Network systems for the transmission of data between a plurality of nodes or terminals are of increasing interest in the data processing field. For example, optical systems utilizing fibre optic transmission with various network configurations, employing either active or passive couplers and dividers with both wavelength and time division multiplexing, are being developed at the present time. Uses include broadband overlay for subscriber access networks and ultra-high capacity packet switching for telecommunication or parallel processing computer applications. See for example A. Oliphant "Progress in the development of a digital optical routing system for television studio centres", International Broadcasting Convention IBC 88, Brighton, Sep. 88, IEE Conference Publication No. 293 pp 90-94, D. B. Payne & J. R. Stern "Single mode optical local networks", Conf. Proc. Globecom '83, Houston, paper 39.5 and E. Authurs et al "A fast optical cross connect for parallel processing computers" Proc. 13th European Conference on Optical Communication, Helsinki, Finland, Sep. 1987.
Such systems offer capacities which are orders of magnitude greater than electronic (time multiplexed) networks, complete flexibility of interconnect configuration, service transparency and considerable facility for future upgrades.

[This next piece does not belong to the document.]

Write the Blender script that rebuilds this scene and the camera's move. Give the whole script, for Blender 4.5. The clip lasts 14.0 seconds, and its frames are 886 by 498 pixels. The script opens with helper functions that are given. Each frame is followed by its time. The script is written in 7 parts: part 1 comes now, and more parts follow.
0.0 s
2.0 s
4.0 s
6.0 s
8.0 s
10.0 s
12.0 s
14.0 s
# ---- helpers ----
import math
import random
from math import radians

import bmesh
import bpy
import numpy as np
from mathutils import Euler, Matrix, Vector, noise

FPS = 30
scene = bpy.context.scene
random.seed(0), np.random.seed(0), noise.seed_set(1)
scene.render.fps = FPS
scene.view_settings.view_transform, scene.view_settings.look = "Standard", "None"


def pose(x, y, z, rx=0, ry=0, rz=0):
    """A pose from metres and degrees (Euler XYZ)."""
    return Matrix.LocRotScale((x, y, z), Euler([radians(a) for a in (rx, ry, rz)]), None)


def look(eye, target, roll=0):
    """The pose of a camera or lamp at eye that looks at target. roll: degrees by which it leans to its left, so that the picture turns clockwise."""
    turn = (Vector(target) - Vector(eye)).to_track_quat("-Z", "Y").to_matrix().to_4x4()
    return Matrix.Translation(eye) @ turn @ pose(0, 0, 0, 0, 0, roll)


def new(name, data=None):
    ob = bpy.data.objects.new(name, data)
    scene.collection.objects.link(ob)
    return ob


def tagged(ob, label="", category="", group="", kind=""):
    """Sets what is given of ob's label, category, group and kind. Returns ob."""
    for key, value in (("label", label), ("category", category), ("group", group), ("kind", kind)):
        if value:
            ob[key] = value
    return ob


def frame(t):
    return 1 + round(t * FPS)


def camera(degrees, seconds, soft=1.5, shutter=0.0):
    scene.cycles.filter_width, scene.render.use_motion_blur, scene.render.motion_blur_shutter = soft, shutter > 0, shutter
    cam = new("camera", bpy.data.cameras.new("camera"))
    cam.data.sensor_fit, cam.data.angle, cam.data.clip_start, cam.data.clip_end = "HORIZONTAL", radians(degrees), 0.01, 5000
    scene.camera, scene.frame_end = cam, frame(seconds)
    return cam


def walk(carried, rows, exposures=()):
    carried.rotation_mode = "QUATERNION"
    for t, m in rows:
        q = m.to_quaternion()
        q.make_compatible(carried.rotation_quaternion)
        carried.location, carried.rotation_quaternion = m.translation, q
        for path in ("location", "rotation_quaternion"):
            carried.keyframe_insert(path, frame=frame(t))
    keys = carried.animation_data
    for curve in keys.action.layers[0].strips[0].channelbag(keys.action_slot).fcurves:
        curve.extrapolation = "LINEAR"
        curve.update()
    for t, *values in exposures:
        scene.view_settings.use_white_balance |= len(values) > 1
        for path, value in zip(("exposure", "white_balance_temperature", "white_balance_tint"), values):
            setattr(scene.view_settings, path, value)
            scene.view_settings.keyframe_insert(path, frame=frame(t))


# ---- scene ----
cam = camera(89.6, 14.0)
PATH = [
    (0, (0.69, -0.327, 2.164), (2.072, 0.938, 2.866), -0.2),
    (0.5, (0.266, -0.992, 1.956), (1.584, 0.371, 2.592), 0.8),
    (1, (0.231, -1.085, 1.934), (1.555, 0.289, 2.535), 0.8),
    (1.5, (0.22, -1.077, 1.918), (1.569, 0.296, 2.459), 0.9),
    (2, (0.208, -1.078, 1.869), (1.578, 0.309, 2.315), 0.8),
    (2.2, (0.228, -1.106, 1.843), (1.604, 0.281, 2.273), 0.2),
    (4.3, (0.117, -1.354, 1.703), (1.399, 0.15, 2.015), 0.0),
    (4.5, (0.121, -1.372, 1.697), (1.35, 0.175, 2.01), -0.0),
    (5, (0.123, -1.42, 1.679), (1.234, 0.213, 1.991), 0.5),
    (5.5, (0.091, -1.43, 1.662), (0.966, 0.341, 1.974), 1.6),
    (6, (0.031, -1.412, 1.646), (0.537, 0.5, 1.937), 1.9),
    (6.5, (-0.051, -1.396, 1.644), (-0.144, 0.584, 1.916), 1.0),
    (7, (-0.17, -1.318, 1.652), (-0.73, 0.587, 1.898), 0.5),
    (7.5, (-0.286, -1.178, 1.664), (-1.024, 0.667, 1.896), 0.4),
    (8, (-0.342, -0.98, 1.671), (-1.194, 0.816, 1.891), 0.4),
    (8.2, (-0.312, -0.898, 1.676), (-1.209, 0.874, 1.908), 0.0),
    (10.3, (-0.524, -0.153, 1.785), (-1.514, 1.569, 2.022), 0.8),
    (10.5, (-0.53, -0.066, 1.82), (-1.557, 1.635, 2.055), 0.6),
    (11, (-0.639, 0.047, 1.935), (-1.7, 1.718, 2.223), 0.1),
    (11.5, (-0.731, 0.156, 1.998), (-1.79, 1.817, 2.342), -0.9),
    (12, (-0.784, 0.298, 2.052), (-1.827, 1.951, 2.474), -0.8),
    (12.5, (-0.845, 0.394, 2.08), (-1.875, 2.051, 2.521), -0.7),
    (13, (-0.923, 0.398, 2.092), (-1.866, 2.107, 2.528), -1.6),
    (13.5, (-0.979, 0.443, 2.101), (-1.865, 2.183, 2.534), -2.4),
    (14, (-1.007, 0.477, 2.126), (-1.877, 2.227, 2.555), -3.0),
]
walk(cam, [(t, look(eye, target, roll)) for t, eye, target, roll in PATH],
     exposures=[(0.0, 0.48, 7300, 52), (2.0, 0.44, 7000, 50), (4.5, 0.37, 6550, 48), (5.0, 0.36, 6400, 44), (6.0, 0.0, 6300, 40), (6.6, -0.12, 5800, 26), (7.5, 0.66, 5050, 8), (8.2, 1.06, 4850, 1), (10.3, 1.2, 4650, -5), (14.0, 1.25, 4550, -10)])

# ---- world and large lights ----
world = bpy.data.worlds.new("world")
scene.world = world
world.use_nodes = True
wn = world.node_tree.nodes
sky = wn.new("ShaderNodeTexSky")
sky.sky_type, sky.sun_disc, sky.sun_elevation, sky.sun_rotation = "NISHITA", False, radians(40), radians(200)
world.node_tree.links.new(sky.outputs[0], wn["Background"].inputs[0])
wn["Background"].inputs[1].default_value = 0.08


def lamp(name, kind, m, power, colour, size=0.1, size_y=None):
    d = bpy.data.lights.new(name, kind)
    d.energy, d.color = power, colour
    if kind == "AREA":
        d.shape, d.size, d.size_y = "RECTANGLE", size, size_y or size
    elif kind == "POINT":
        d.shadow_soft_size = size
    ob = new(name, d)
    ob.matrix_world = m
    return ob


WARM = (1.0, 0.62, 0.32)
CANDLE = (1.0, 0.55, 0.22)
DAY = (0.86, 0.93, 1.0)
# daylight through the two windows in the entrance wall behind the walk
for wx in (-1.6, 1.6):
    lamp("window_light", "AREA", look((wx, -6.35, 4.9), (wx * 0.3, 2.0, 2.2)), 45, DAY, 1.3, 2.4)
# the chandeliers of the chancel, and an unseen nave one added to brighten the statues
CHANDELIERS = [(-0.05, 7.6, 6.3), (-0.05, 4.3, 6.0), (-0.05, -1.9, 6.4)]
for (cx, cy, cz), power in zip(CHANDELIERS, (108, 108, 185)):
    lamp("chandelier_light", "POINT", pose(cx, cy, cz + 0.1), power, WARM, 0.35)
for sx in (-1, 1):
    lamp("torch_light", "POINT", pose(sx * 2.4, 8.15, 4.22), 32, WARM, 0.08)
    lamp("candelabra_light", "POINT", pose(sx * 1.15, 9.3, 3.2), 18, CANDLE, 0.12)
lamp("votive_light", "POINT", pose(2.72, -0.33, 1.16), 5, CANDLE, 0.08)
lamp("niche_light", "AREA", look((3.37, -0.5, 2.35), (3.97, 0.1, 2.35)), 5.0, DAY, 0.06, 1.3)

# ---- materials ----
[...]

In order to make a particular connection between the nodes of such a network the optical receiver in the receiving node must be tuned into the same wavelength as the required transmitter. The switching and reconfiguration of connections in the network can be achieved either by switching the wavelength of transmission with fixed separate wavelength receivers at each node or by using fixed separate wavelength transmitters in each node and switched wavelength receiver.
For high speed reconfiguration of the interconnection pattern such as required by telecoms or computer packet switching applications it is necessary to devise a very rapid communication protocol between the nodes for setting up the required interconnection pattern. This is very much easier to achieve using wavelength switched transmitters and fixed wavelength receivers because in this case the network becomes "self routing" with messages automatically directed by the transmitter to the correct receiver. A good example of such a network is shortly to be published by E. Authurs et al. "HIPASS : an optoelectronic hybrid packet switching system" IEEE Jnl. on selected areas of Communications Dec. 1988. A disadvantage with this type of network is that it requires wavelength switched transmitter components which are very difficult to fabricate with adequate performance. A further disadvantage of conventional networks is the difficulty of providing a broadcast facility in which one node can broadcast a message to all the other nodes. This can introduce severe problems in maintaining the correct time sequence of signals.
The object of the present invention is to minimize or to overcome these disadvantages.
Reference is directed to our co-pending U.S. application Ser. No. 07/432,574 which relates to a multi-wavelength optical network comprising a plurality of nodes interconnected via a single common passive optical coupler wherein all signals transmitted over the network are synchronous at the coupler, each node receiving signals from all the nodes and each node including wavelength demultiplexing means.